Clean dealer McNeilus files can often be reviewed in 24–48 hours when the application, bank statements, invoice, photos, and equipment details are complete. Private sales, older assets, large transactions, challenged credit, or missing lien information can take three to five business days. Delays often happen when the body serial number, chassis details, safety status, or ownership trail is unclear. A clean replacement-unit file with strong deposits and contract support usually moves faster.
You usually need a credit application, three to six months of original-PDF bank statements, equipment invoice or quote, chassis details, vehicle identification number, body serial number, kilometres, photos, safety status, and a personal net worth statement. Financial statements are usually required over $250,000, and a credit write-up is usually required over $100,000. Private sales need a bill of sale, proof of payment, and lien search. Borrowers with credit concerns should review Credit Score for Equipment Financing in Canada.
Leasing is often better when the operator wants predictable payments, working capital protection, and payment-based tax tracking. Buying may make sense when the business plans to keep the unit long term and has enough cash to avoid weakening operations. The better choice depends on credit strength, asset age, chassis condition, body condition, route revenue, and tax planning. Mehmi can compare the structure based on whether the unit is a refuse body, mixer, or full truck package.
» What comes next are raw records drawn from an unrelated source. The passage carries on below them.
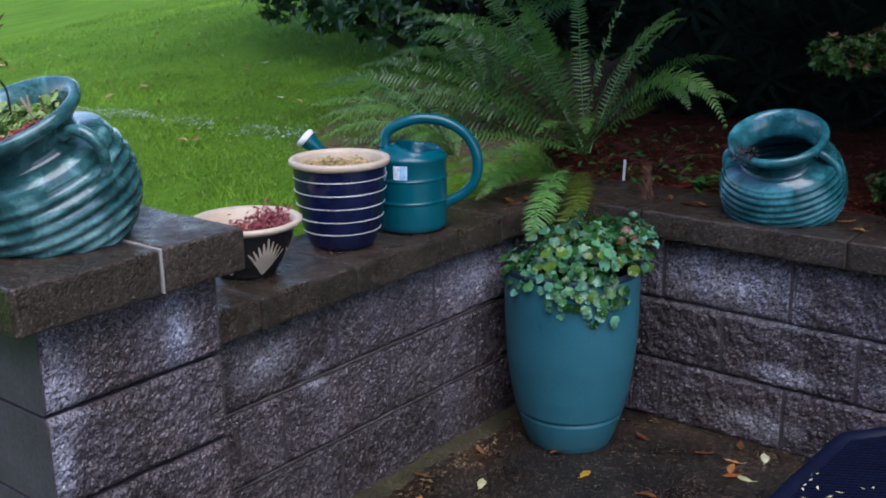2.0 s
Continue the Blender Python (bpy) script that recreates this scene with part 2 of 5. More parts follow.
def lawn_mat():
    m, n, l, b = material("lawn_turf", 0.95, spec=0.06)
    fine = noise_of(n, l, 55, 6, 0.75)
    col = ramp(n, l, fine, [(0.3, (0.055, 0.13, 0.010)), (0.55, (0.122, 0.26, 0.021)), (0.75, (0.19, 0.35, 0.038))])
    wide = ramp(n, l, noise_of(n, l, 0.9, 4), [(0.3, (0.7, 0.72, 0.7)), (0.7, (1.2, 1.1, 1.05))])
    col = mixed(n, l, 1.0, col, wide, "MULTIPLY")
    # lighter, yellower grass in the middle of the lawn, olive and brown patches
    lighter_patch = blotch(n, l, (((-3.4, 0.7, 0.85), (2.0, 1.0, 1.0)), ((-2.2, 0.5, 0.85), (1.0, 0.8, 1.0))), 0.8, 1.6)
    col = mixed(n, l, math_of(n, l, "MULTIPLY", lighter_patch, 0.7), col, mixed(n, l, 1.0, col, (1.45, 1.36, 1.2), "MULTIPLY"))
    olive = ramp(n, l, noise_of(n, l, 3.2, 6, 0.7, dist=0.5), [(0.50, (0, 0, 0)), (0.68, (1, 1, 1))])
    col = mixed(n, l, math_of(n, l, "MULTIPLY", olive, 0.55), col, mixed(n, l, 1.0, col, (0.85, 0.62, 0.75), "MULTIPLY"))
    # darker strip towards the house: shade put into the lawn's colour
    deep = blotch(n, l, (((-7.5, 0.6, 0.6), (3.2, 0.9, 2.0)),), 0.7, 1.2)
    col = mixed(n, l, math_of(n, l, "MULTIPLY", deep, 0.6), col, mixed(n, l, 1.0, col, (0.6, 0.66, 0.7), "MULTIPLY"))
    # worn muddy patch and the shaded bare strip by the bed
    tc = n.new("ShaderNodeTexCoord")
    bare = None
    for centre, size, power in (((-1.68, -1.34, 0.42), (1.1, 1.7, 1.0), 1.0), ((-1.0, 0.55, 0.84), (1.5, 1.8, 1.0), 0.8), ((-0.62, 0.12, 0.82), (1.2, 1.5, 1.0), 0.9), ((-0.45, 0.85, 0.84), (0.9, 0.9, 1.0), 1.0), ((-0.95, -1.9, 0.25), (1.6, 2.4, 1.0), 0.4)):
        mp = n.new("ShaderNodeMapping")
        mp.inputs["Scale"].default_value = size
        mp.inputs["Location"].default_value = tuple(-c * s for c, s in zip(centre, size))
        l.new(tc.outputs["Object"], mp.inputs["Vector"])
        ln = n.new("ShaderNodeVectorMath")
        ln.operation = "LENGTH"
        l.new(mp.outputs[0], ln.inputs[0])
        rough_edge = math_of(n, l, "ADD", ln.outputs["Value"], math_of(n, l, "MULTIPLY", noise_of(n, l, 8, 6, 0.75), 1.9))
        mask = ramp(n, l, math_of(n, l, "MULTIPLY", rough_edge, 0.4), [(0.54, (power,) * 3), (0.66, (0, 0, 0))])
        bare = mask if bare is None else mixed(n, l, 1.0, bare, mask, "LIGHTEN")
    mud = ramp(n, l, noise_of(n, l, 70, 6, 0.7), [(0.3, (0.075, 0.043, 0.034)), (0.7, (0.22, 0.132, 0.10))])
    l.new(mixed(n, l, bare, col, mud), b.inputs["Base Color"])
    bump(n, l, b, fine, 0.9, 0.02)
    return m


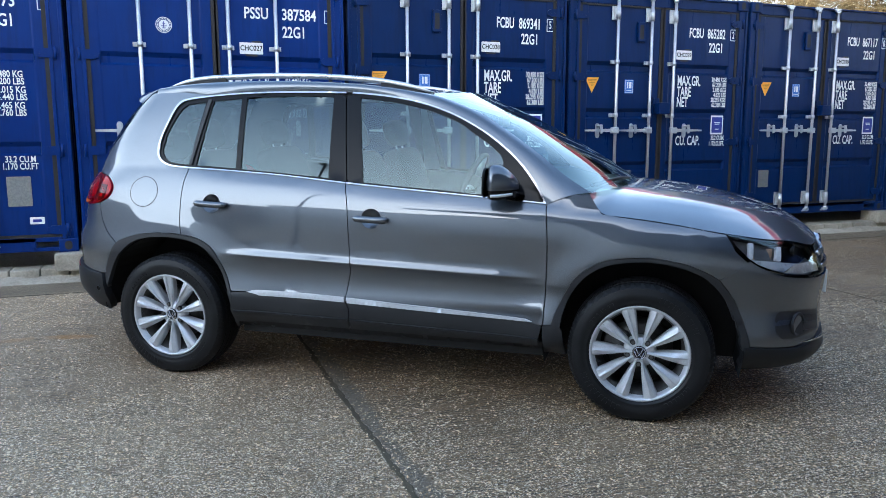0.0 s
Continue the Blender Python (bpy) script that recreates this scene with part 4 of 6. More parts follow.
def side_w(x, z):
    """Half-width of the body side at a length and height."""
    zb, wb = belt_z(x), belt_w(x)
    if z >= zb:
        f = (z - zb) / (1.588 - 1.10)
        return wb - 0.150 * f - 0.035 * f * f - 0.03 * max(0.0, f - 0.95)
    k = (zb - 0.50) / 0.60
    zz = 0.50 + (z - 0.50) / k if z > 0.50 else z + 0.032 * (x + 0.0) * (1 if z > 0.36 else max(0.0, (z - 0.28) / 0.08))
    w = low_w(min(zz, 1.10))
    if 0.66 < zz < 0.76:
        # the door crease dies away towards both arches
        c = max(0.0, min(1.0, (0.84 - x) / 0.22)) * max(0.0, min(1.0, (x + 0.98) / 0.25))
        w = 0.869 + 0.0008 * (zz - 0.66) / 0.10 + (w - 0.869 - 0.0008 * (zz - 0.66) / 0.10) * c
    w += (wb - 0.815) * max(0.0, min(1.0, (zz - 0.62) / 0.48)) ** 1.5
    if z > 0.30:
        w += flare(x, z, 1.31) * 1.0 + flare(x, z, -1.30)
    if x < -0.98 and z > 0.83:
        # the rear haunch leans in steadily from the arch to the belt
        k = min(1.0, (-0.98 - x) / 0.34)
        k = 0.75 * k * k * (3 - 2 * k) * max(0.0, min(1.0, (x + 1.72) / 0.24))
        foot = side_w(x, 0.83)
        w += k * (foot + (wb - foot) * ((z - 0.83) / (zb - 0.83)) ** 1.3 - w)
    return w


def corner_start(z):
    """Where the body side begins to turn into the tail, by height."""
    return -1.58 if z < 1.05 else -1.58 + 0.40 * min(1.0, (z - 1.05) / 0.55)


def body(u, z):
    """A point (x, half-width) of the shell: u is x along the side and runs on round the tail and the nose."""
    if u < corner_start(z):
        x0 = corner_start(z)
        a, b = x0 - rear_x(z), side_w(x0, z)
        ph = min(1.0, (x0 - u) / 1.15) * math.pi / 2
        k = math.sin(ph) ** 0.8
        p = 2.5 + 2.3 * max(0.0, min(1.0, (z - 1.15) / 0.35))
        return x0 - a * k, b * max(0.0, 1 - k ** p) ** (1 / p) if ph < math.pi / 2 - 1e-6 else 0.0
    if u > 1.45:
        a, b = front_x(z) - 1.45, side_w(1.45, z)
        ph = min(1.0, (u - 1.45) / 1.25) * math.pi / 2
        k = math.sin(ph) ** (2.0 / 2.35)
        p = 2.35 + 0.28 * max(0.0, min(1.0, (0.88 - z) / 0.22))
        return 1.45 + a * k, b * max(0.0, 1 - k ** p) ** (1 / p) if ph < math.pi / 2 - 1e-6 else 0.0
    return u, side_w(u, z)

# ---- car materials ----
def paint_mat():
    """Dark grey metallic under clear lacquer, with fine flake and light road dust."""
    m = mat("dark grey metallic paint", (0.12, 0.125, 0.14), 0.42, 0.88, 1.0)
    v = coords(m)
    fl = node(m, "ShaderNodeTexVoronoi", Scale=900.0)
    link(m, v, fl.inputs["Vector"])
    sep = node(m, "ShaderNodeSeparateColor")
    link(m, fl.outputs["Color"], sep.inputs["Color"])
    col = ramp(m, sep.outputs["Red"], [(0.0, (0.059, 0.070, 0.084)), (0.6, (0.077, 0.089, 0.107)), (1.0, (0.114, 0.130, 0.154))])
    dust = noise_tex(m, v, 3.0, 6)
    col = mix(m, ramp(m, dust, [(0.5, (0, 0, 0)), (0.8, (0.14, 0.14, 0.14))]), col, (0.12, 0.11, 0.10))
    link(m, col, bsdf(m).inputs["Base Color"])
    bsdf(m).inputs["Coat IOR"].default_value = 1.88
    link(m, ramp(m, dust, [(0.35, (0.015, 0.015, 0.015)), (0.75, (0.04, 0.04, 0.04))]), bsdf(m).inputs["Coat Roughness"])
    return m


def glass_mat(name, tint, see, f0=0.045):
    """A thin pane: mirror-like gloss that grows at grazing angles, over a tinted see-through sheet."""
    m = bpy.data.materials.new(name)
    m.use_nodes = True
    nt = m.node_tree
    nt.nodes.remove(nt.nodes["Principled BSDF"])
    out = nt.nodes["Material Output"]
    tr = nt.nodes.new("ShaderNodeBsdfTransparent")
    tr.inputs["Color"].default_value = (*[t * see for t in tint], 1)
    gl = nt.nodes.new("ShaderNodeBsdfGlossy")
    gl.inputs["Roughness"].default_value = 0.01
    gl.inputs["Color"].default_value = (0.80, 0.97, 1.0, 1)
    lw = nt.nodes.new("ShaderNodeLayerWeight")
    lw.inputs["Blend"].default_value = 0.5
    pw = nt.nodes.new("ShaderNodeMath")
    pw.operation = "POWER"
    pw.inputs[1].default_value = 5.0
    ad = nt.nodes.new("ShaderNodeMath")
    ad.operation = "MULTIPLY_ADD"
    ad.inputs[1].default_value, ad.inputs[2].default_value = 1.0 - f0, f0
    mx = nt.nodes.new("ShaderNodeMixShader")
    nt.links.new(lw.outputs["Facing"], pw.inputs[0])
    nt.links.new(pw.outputs[0], ad.inputs[0])
    nt.links.new(ad.outputs[0], mx.inputs["Fac"])
    nt.links.new(tr.outputs["BSDF"], mx.inputs[1])
    nt.links.new(gl.outputs["BSDF"], mx.inputs[2])
    nt.links.new(mx.outputs["Shader"], out.inputs["Surface"])
    return m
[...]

On a lease, the lender pays the goods and services tax or harmonized sales tax at purchase and passes applicable taxes through each lease payment. Registered businesses can generally claim input tax credits on the tax portion of payments, depending on their own tax position. Provincial sales tax applies to financed or leased equipment in British Columbia, Saskatchewan, and Manitoba, while Quebec sales tax applies in Quebec. If the business already owns McNeilus or other vocational units, sale leaseback financing in Canada may also help unlock working capital from existing equipment.